Pablo llegó plácidamente al mundo un claro día de verano
Pablo llegó plácidamente al mundo un claro día de verano, cuando el sol asomaba en el horizonte
La noche, de abrumadora luna llena, había sido ventosa y algo fría pero el amanecer se tornó tranquilo como envuelto en un velo suave, de pelusa de melocotón, que acaricia. Fue, entonces, al disiparse la oscuridad y quedar todo como en suspenso cuando él se decidió a salir.
El embarazo había sido hermoso. Mi segundo hijo se benefició, indudablemente, por ser eso, el segundo. Mi primer hijo, me había enseñado el significado de quererlos en toda su dimensión.
Aún recuerdo mis diálogos, aunque más bien debiera decir monólogos, con el doctor que impartía las clases de preparación al parto, hablándole de este sentimiento. Desde el primer momento, dentro de mí, se estableció ese nexo de unión real, con la vida que se gestaba. Porque no imaginaba quererlo, sabía lo que realmente significaba. No se conoce un sentimiento, profundamente, si antes no se ha experimentado.
Durante los nueve meses del embarazo, de noviembre a julio, la vida siguió su curso, no cambió ni un ápice, solo aumenté unos kilos. No me gustan los tópicos, así que todo siguió entre trabajo, ocupaciones, actividades y por supuesto los juegos con mi primer hijo, activo, travieso, curioso, tan hablador que nunca se cansaba de preguntar, era insaciable y tenía tres años.
Pablo debía nacer el cinco de julio pero se lo tomó con calma y yo respeté su decisión. La tarde del día nueve consulté con el médico que me reconoció y me dijo que podía irme tranquilamente al hospital pues había comenzado la dinámica del parto pero podía hacerlo sin prisas, que tuviese calma.
Y así lo hice exactamente, al anochecer.
Durante toda la noche esperé y esperé, hablándole calladamente, susurrándole despacito.
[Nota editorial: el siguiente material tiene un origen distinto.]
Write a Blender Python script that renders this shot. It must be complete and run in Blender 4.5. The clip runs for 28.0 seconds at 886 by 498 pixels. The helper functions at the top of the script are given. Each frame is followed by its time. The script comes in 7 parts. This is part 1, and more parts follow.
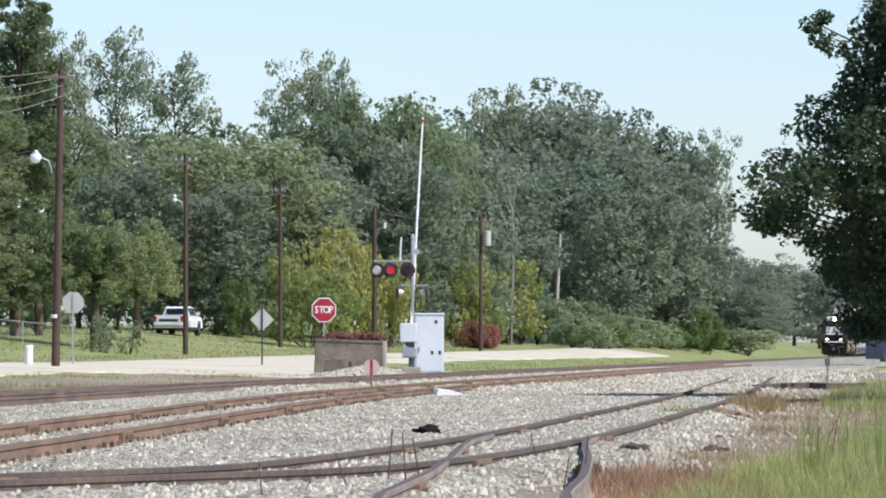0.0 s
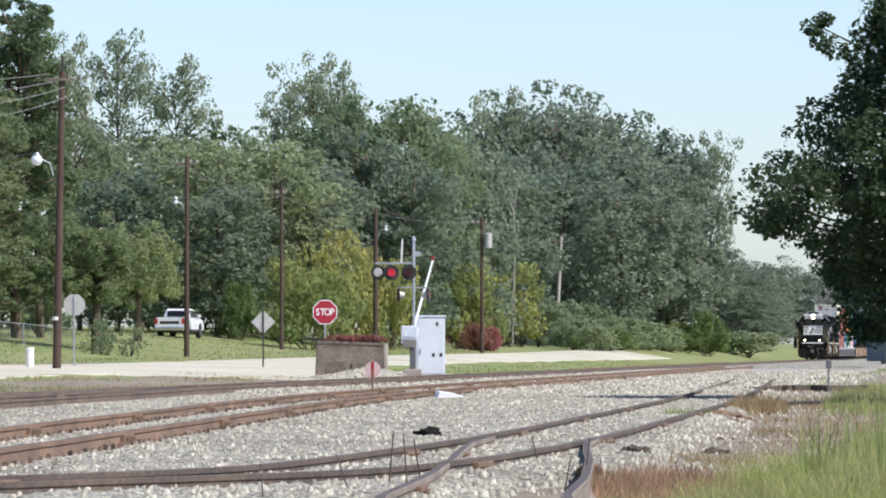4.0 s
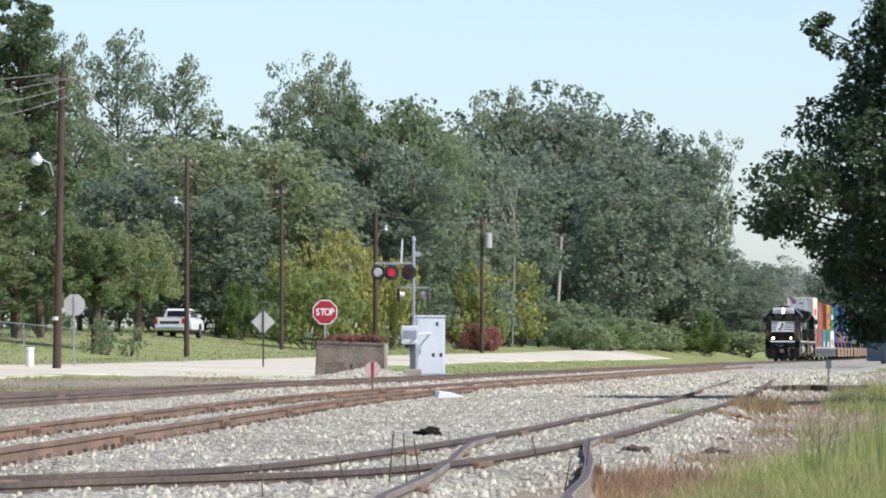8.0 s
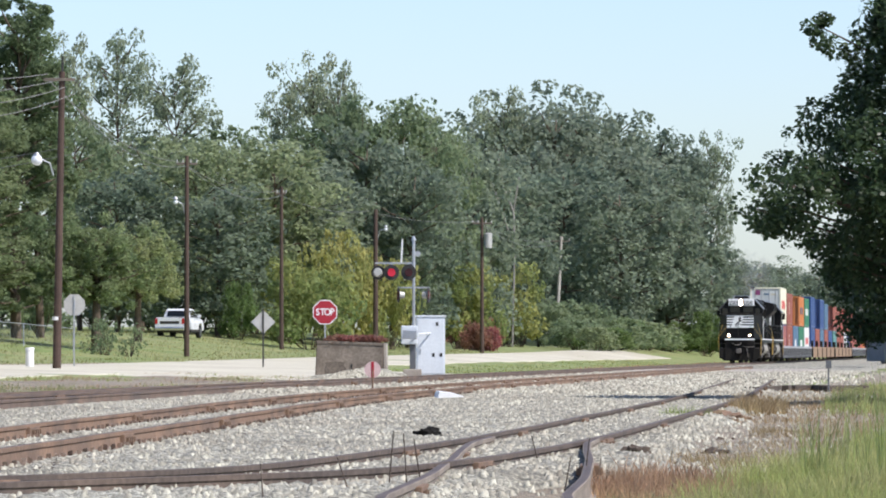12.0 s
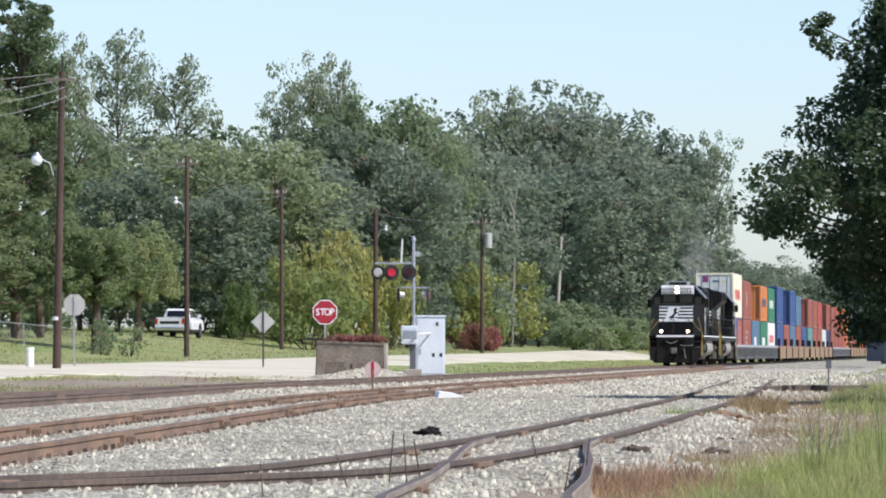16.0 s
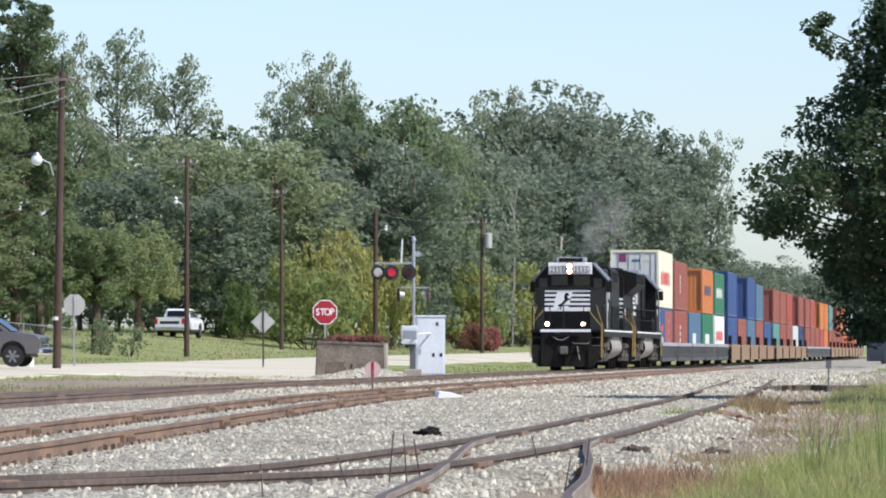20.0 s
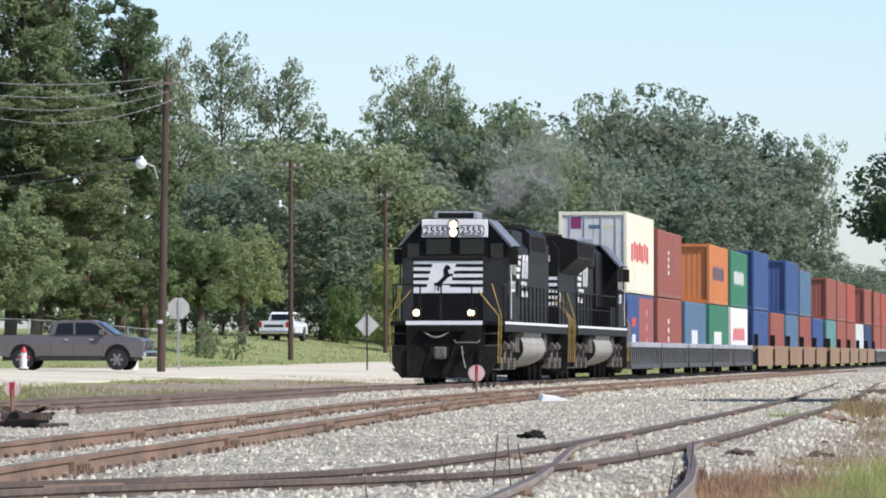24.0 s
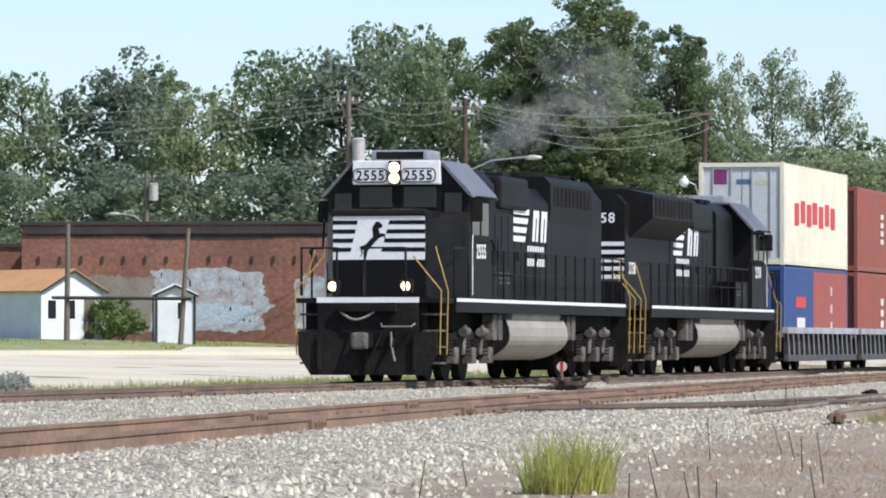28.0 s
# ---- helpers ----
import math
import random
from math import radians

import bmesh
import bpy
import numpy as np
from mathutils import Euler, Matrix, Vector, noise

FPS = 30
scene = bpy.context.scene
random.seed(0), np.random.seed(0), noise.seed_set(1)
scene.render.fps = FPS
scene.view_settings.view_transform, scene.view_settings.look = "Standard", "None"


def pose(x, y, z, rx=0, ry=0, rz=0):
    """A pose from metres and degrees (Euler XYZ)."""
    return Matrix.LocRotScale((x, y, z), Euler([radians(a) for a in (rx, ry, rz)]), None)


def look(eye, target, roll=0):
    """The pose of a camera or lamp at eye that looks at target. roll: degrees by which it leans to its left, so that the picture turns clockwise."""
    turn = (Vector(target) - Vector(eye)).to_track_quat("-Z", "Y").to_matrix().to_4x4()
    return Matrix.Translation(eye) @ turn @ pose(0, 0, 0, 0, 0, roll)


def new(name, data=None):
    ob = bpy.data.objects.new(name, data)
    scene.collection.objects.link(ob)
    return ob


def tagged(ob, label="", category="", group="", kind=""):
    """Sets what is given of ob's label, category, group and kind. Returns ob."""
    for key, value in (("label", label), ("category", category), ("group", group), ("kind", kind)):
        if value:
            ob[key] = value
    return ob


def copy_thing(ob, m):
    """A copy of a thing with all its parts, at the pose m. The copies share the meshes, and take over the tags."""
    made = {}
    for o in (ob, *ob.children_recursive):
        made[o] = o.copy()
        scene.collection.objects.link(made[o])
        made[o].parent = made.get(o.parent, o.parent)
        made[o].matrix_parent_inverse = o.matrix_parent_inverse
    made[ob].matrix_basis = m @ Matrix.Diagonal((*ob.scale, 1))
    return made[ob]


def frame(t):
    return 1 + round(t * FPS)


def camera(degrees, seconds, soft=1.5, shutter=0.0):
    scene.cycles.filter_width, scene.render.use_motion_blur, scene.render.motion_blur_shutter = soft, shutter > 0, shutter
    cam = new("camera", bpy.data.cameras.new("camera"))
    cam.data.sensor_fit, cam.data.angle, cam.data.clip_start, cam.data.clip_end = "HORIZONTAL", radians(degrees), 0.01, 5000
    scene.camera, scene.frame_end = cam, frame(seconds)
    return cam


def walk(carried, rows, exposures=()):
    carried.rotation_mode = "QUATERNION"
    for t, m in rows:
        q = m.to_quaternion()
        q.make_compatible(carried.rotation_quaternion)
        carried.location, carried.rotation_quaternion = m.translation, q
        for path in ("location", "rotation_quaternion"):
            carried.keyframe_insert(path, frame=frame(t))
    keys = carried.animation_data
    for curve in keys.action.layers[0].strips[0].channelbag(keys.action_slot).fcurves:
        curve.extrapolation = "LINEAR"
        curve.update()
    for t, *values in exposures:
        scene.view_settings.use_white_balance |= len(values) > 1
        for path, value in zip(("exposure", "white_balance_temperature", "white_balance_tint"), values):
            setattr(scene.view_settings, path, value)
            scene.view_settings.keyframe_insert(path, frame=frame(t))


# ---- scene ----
# ---- camera ----
cam = camera(9.06, 28.0, soft=1.9)
EYE = 1.07
EXPOSURE = 0.95
F = 9900.0
# seconds, metres drawn back, pan and tilt (in units of 1/F radians)
PAN = [(0.0, 0, -2, -4), (0.5, 0, 0, -1), (1.0, 0, 0, 0), (20.4, 0, 0, 0), (21.0, 0, 2, -1), (21.7, 0, 14, -4), (22.5, 0, 41, -5), (23.0, 0, 113, 2),
       (23.5, 0, 159, 4), (24.0, 0, 184, 6), (24.5, 0, 233, 13), (25.0, 0, 309, 14), (25.5, 0, 421, 19), (26.0, 0, 556, 19),
       (26.5, 5.4, 694, 18), (27.0, 18.8, 880, 9), (27.5, 29.0, 1061, 0), (28.0, 40.0, 1202, -14)]
BACK = (0.11, -1.0)
walk(cam, [(t, pose(BACK[0] * d, BACK[1] * d, EYE, 90 + math.degrees((182 + v) / F), 0, math.degrees(u / F))) for t, d, u, v in PAN], [(0, EXPOSURE, 6350, 16), (28, EXPOSURE, 6350, 16)])

# ---- light ----
world = bpy.data.worlds.new("sky")
scene.world = world
world.use_nodes = True
wn = world.node_tree.nodes
sky = wn.new("ShaderNodeTexSky")
sky.sky_type, sky.sun_disc = "NISHITA", False
sky.sun_elevation, sky.sun_rotation = radians(49), radians(121)
sky.dust_density, sky.air_density, sky.ozone_density = 0.7, 0.85, 3.5
wn["Background"].inputs["Strength"].default_value = 0.091
world.node_tree.links.new(sky.outputs[0], wn["Background"].inputs["Color"])
sun = new("sun", bpy.data.lights.new("sun", "SUN"))
sun.data.energy, sun.data.angle, sun.data.color = 2.8, radians(0.6), (1.0, 0.97, 0.91)
sun.matrix_world = look((70, -42, 95), (0, 0, 0))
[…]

Estábamos solos él y yo en una habitación en penumbras. En un par de ocasiones vinieron a controlar qué caminos iba recorriendo, por dónde se encontraba o tal vez lo divisasen pero todo hacía suponer que venía como de paseo, tranquilo, como si calculase el mejor momento para su aparición.
Por supuesto que, en ocasiones, se dejaba notar ostensiblemente que seguía su recorrido pero no se hicieron para mí los lamentos, los juncos se doblan con el viento, no oponen resistencia, no se rompen y mi tranquilidad y la ausencia de tensiones favorecían la elasticidad del cuerpo haciendo más sencilla la travesía de quien iba a nacer.
Yo, por si acaso, abrí la puerta de par en par para cuando estuviera listo.
Con las brumas del amanecer lo vieron aparecer en el último recodo y me dijeron que me preparase que ya llegaba. Yo estaba lista desde tiempo atrás.
Nos llevaron a una sala “agradable”, no había luces estridentes ni personal bullicioso. Ventanales de cristal traslúcido dejaban pasar una luz lechosa, envolvente.
Todo estaba en calma, nos atendió una matrona enorme, tranquila, cercana y cariñosa que ayudó con ternura y paciencia a que Pablo llegase cuando quisiese. Decía que debía encontrarse tan a gusto que se resistía a dejar el entorno que conocía.
A intervalos, nos llegaba algún quejido, algún improperio desde paritorios cercanos. Hubo muchos nacimientos esa jornada, la luna llena trae consigo esa fuerza y los médicos no podían multiplicarse ante tanto “advenimiento”.
Mientras tanto, ella, con caricias y consejos me inducía a facilitarle a Pablo su llegada, nos escuchábamos. Finalmente apareció un doctor que dentro de la misma tónica de calma y dulzura contribuyó, incorporándome, a que el niño se deslizase suavemente en las manos de la matrona... que sin dilación lo puso sobre mi pecho mientras cortaba el cordón y extraía la placenta.
Ese tránsito final de mi hijo y los instantes que sucedieron quedaron grabados en mi alma y mi piel como el más pletórico y lleno de placer de mi vida.
Nunca he sentido ese culmen, seguidos de una gran paz, una tibieza envolvente y total placidez, una alegría y un llanto, tanta ternura y tanta fuerza.
Pablo, tras una espera de quince horas, nació al amanecer del 10 de julio de 1983, en el Hospital Público de la Paz (Madrid) en un entorno tranquilo y silencioso y con el mimo y los consejos de una matrona a la que llamaban Casey.
Hoy, Pablo, tiene 28 años y toda su vida, hasta ahora, es un reflejo de su llegada.